Word for word, quote all of the material, omitting the pictures.

Given data ->
______________________________
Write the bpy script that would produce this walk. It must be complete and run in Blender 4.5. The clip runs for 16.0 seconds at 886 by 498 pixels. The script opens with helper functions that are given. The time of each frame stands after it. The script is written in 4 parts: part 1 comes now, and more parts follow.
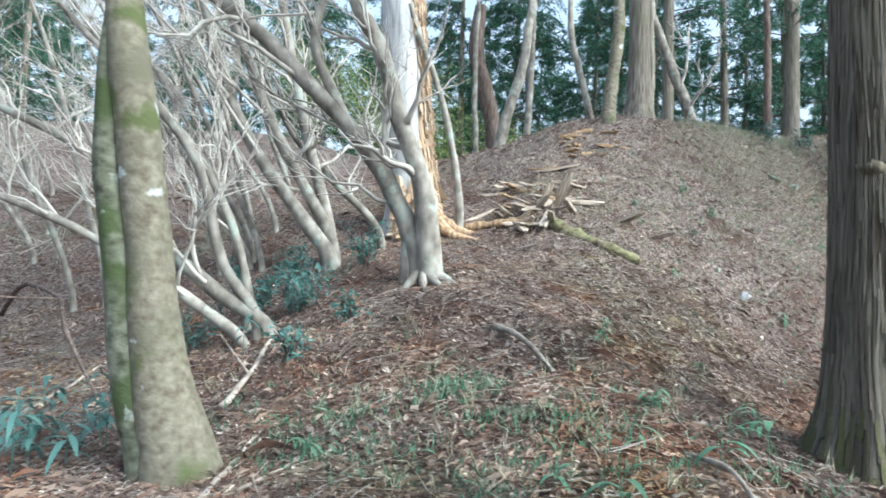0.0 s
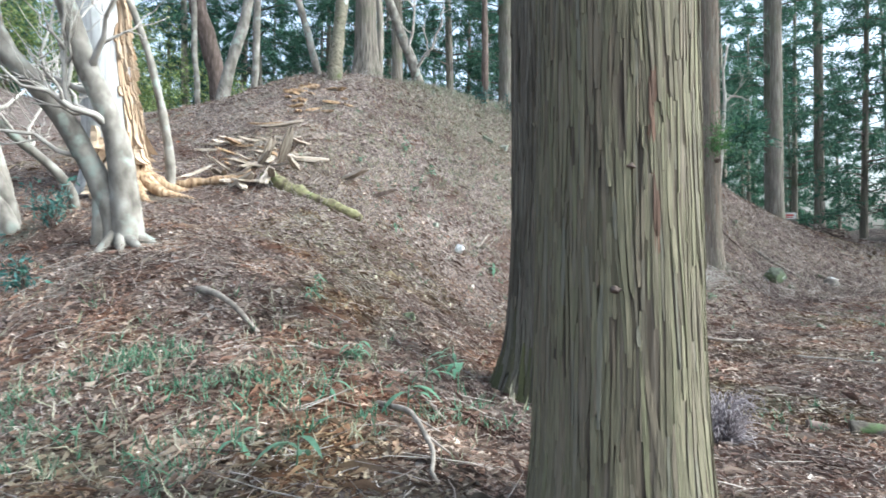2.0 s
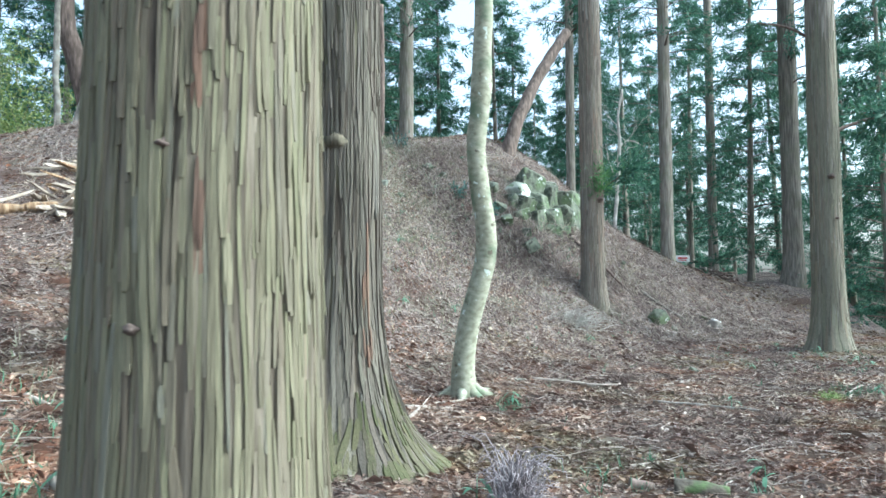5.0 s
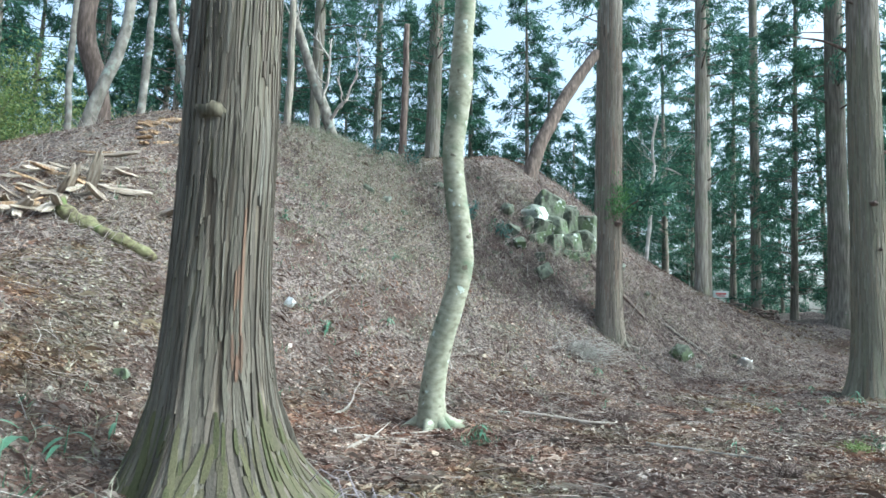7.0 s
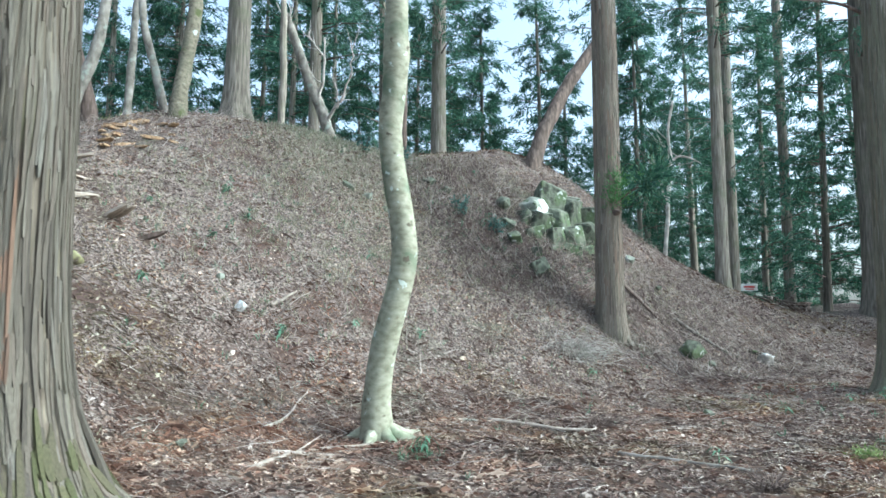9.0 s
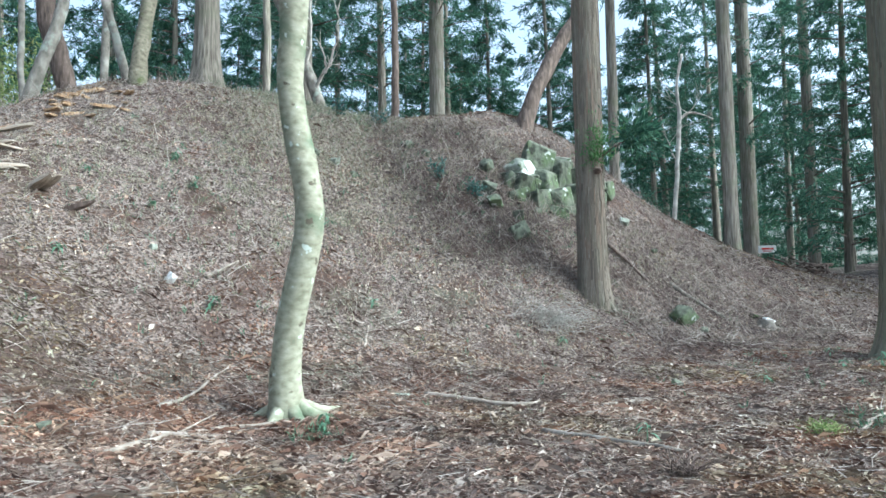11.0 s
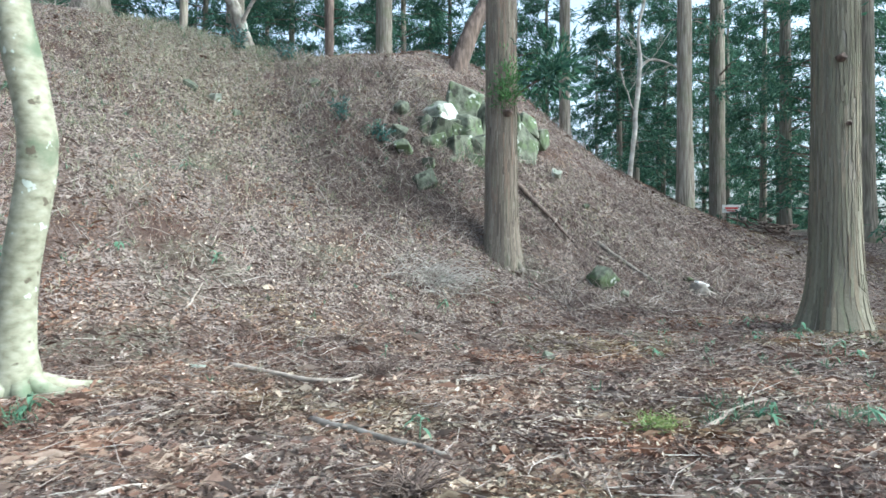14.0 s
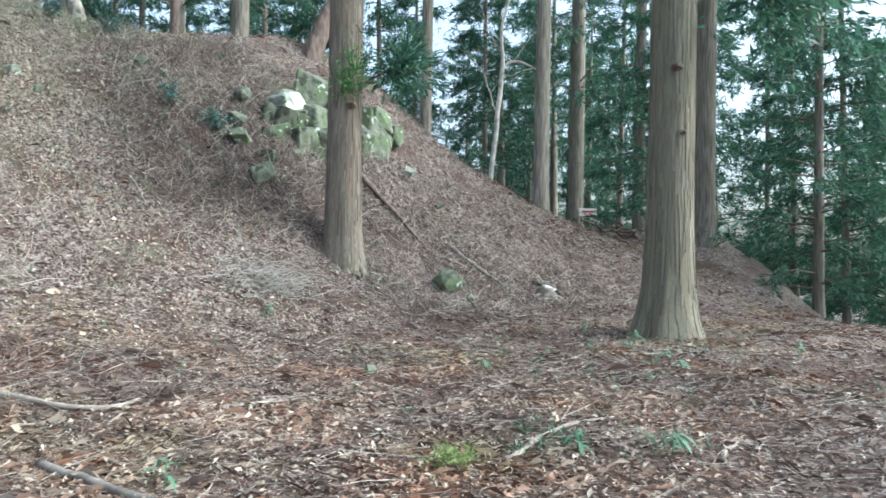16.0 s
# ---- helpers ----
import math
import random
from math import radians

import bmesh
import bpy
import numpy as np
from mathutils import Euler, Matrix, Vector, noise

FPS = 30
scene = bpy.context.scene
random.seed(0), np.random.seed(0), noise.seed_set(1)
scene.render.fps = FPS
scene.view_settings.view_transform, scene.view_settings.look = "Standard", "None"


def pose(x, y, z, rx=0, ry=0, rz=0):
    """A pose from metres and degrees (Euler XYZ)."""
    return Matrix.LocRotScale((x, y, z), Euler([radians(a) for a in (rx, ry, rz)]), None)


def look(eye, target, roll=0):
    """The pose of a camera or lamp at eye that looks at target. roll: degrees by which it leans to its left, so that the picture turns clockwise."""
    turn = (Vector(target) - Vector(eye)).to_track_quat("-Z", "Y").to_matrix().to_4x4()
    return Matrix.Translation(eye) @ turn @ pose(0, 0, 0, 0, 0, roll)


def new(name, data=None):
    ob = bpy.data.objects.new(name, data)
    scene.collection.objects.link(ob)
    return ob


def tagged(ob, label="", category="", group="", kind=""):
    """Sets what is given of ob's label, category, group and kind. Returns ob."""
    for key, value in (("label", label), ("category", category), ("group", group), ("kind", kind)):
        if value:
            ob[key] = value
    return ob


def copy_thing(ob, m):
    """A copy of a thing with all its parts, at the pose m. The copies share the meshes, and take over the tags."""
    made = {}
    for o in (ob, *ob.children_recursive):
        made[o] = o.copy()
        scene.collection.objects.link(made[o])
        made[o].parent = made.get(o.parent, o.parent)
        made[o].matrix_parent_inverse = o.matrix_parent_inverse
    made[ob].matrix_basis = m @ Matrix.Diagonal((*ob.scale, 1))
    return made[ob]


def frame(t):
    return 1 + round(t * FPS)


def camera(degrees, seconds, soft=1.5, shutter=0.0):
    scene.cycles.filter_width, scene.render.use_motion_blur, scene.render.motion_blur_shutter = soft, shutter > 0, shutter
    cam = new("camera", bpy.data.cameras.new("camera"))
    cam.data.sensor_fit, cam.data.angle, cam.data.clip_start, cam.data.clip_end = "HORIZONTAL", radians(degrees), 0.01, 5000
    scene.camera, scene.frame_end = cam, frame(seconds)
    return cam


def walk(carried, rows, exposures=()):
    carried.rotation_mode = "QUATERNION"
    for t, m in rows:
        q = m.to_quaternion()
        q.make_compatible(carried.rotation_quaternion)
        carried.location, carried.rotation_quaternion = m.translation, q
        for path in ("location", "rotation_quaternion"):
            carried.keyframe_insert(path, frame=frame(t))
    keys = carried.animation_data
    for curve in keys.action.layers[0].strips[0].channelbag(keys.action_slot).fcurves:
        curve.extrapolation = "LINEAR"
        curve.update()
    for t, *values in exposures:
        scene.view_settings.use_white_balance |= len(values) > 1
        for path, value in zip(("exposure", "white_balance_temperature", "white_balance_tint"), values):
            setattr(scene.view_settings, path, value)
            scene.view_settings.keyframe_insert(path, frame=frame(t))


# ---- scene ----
______________________________
Correct output ->
Write the bpy script that would produce this walk. It must be complete and run in Blender 4.5. The clip runs for 16.0 seconds at 886 by 498 pixels. The script opens with helper functions that are given. The time of each frame stands after it. The script is written in 4 parts: part 1 comes now, and more parts follow.
0.0 s
2.0 s
5.0 s
7.0 s
9.0 s
11.0 s
14.0 s
16.0 s
# ---- helpers ----
import math
import random
from math import radians

import bmesh
import bpy
import numpy as np
from mathutils import Euler, Matrix, Vector, noise

FPS = 30
scene = bpy.context.scene
random.seed(0), np.random.seed(0), noise.seed_set(1)
scene.render.fps = FPS
scene.view_settings.view_transform, scene.view_settings.look = "Standard", "None"


def pose(x, y, z, rx=0, ry=0, rz=0):
    """A pose from metres and degrees (Euler XYZ)."""
    return Matrix.LocRotScale((x, y, z), Euler([radians(a) for a in (rx, ry, rz)]), None)


def look(eye, target, roll=0):
    """The pose of a camera or lamp at eye that looks at target. roll: degrees by which it leans to its left, so that the picture turns clockwise."""
    turn = (Vector(target) - Vector(eye)).to_track_quat("-Z", "Y").to_matrix().to_4x4()
    return Matrix.Translation(eye) @ turn @ pose(0, 0, 0, 0, 0, roll)


def new(name, data=None):
    ob = bpy.data.objects.new(name, data)
    scene.collection.objects.link(ob)
    return ob


def tagged(ob, label="", category="", group="", kind=""):
    """Sets what is given of ob's label, category, group and kind. Returns ob."""
    for key, value in (("label", label), ("category", category), ("group", group), ("kind", kind)):
        if value:
            ob[key] = value
    return ob


def copy_thing(ob, m):
    """A copy of a thing with all its parts, at the pose m. The copies share the meshes, and take over the tags."""
    made = {}
    for o in (ob, *ob.children_recursive):
        made[o] = o.copy()
        scene.collection.objects.link(made[o])
        made[o].parent = made.get(o.parent, o.parent)
        made[o].matrix_parent_inverse = o.matrix_parent_inverse
    made[ob].matrix_basis = m @ Matrix.Diagonal((*ob.scale, 1))
    return made[ob]


def frame(t):
    return 1 + round(t * FPS)


def camera(degrees, seconds, soft=1.5, shutter=0.0):
    scene.cycles.filter_width, scene.render.use_motion_blur, scene.render.motion_blur_shutter = soft, shutter > 0, shutter
    cam = new("camera", bpy.data.cameras.new("camera"))
    cam.data.sensor_fit, cam.data.angle, cam.data.clip_start, cam.data.clip_end = "HORIZONTAL", radians(degrees), 0.01, 5000
    scene.camera, scene.frame_end = cam, frame(seconds)
    return cam


def walk(carried, rows, exposures=()):
    carried.rotation_mode = "QUATERNION"
    for t, m in rows:
        q = m.to_quaternion()
        q.make_compatible(carried.rotation_quaternion)
        carried.location, carried.rotation_quaternion = m.translation, q
        for path in ("location", "rotation_quaternion"):
            carried.keyframe_insert(path, frame=frame(t))
    keys = carried.animation_data
    for curve in keys.action.layers[0].strips[0].channelbag(keys.action_slot).fcurves:
        curve.extrapolation = "LINEAR"
        curve.update()
    for t, *values in exposures:
        scene.view_settings.use_white_balance |= len(values) > 1
        for path, value in zip(("exposure", "white_balance_temperature", "white_balance_tint"), values):
            setattr(scene.view_settings, path, value)
            scene.view_settings.keyframe_insert(path, frame=frame(t))


# ---- scene ----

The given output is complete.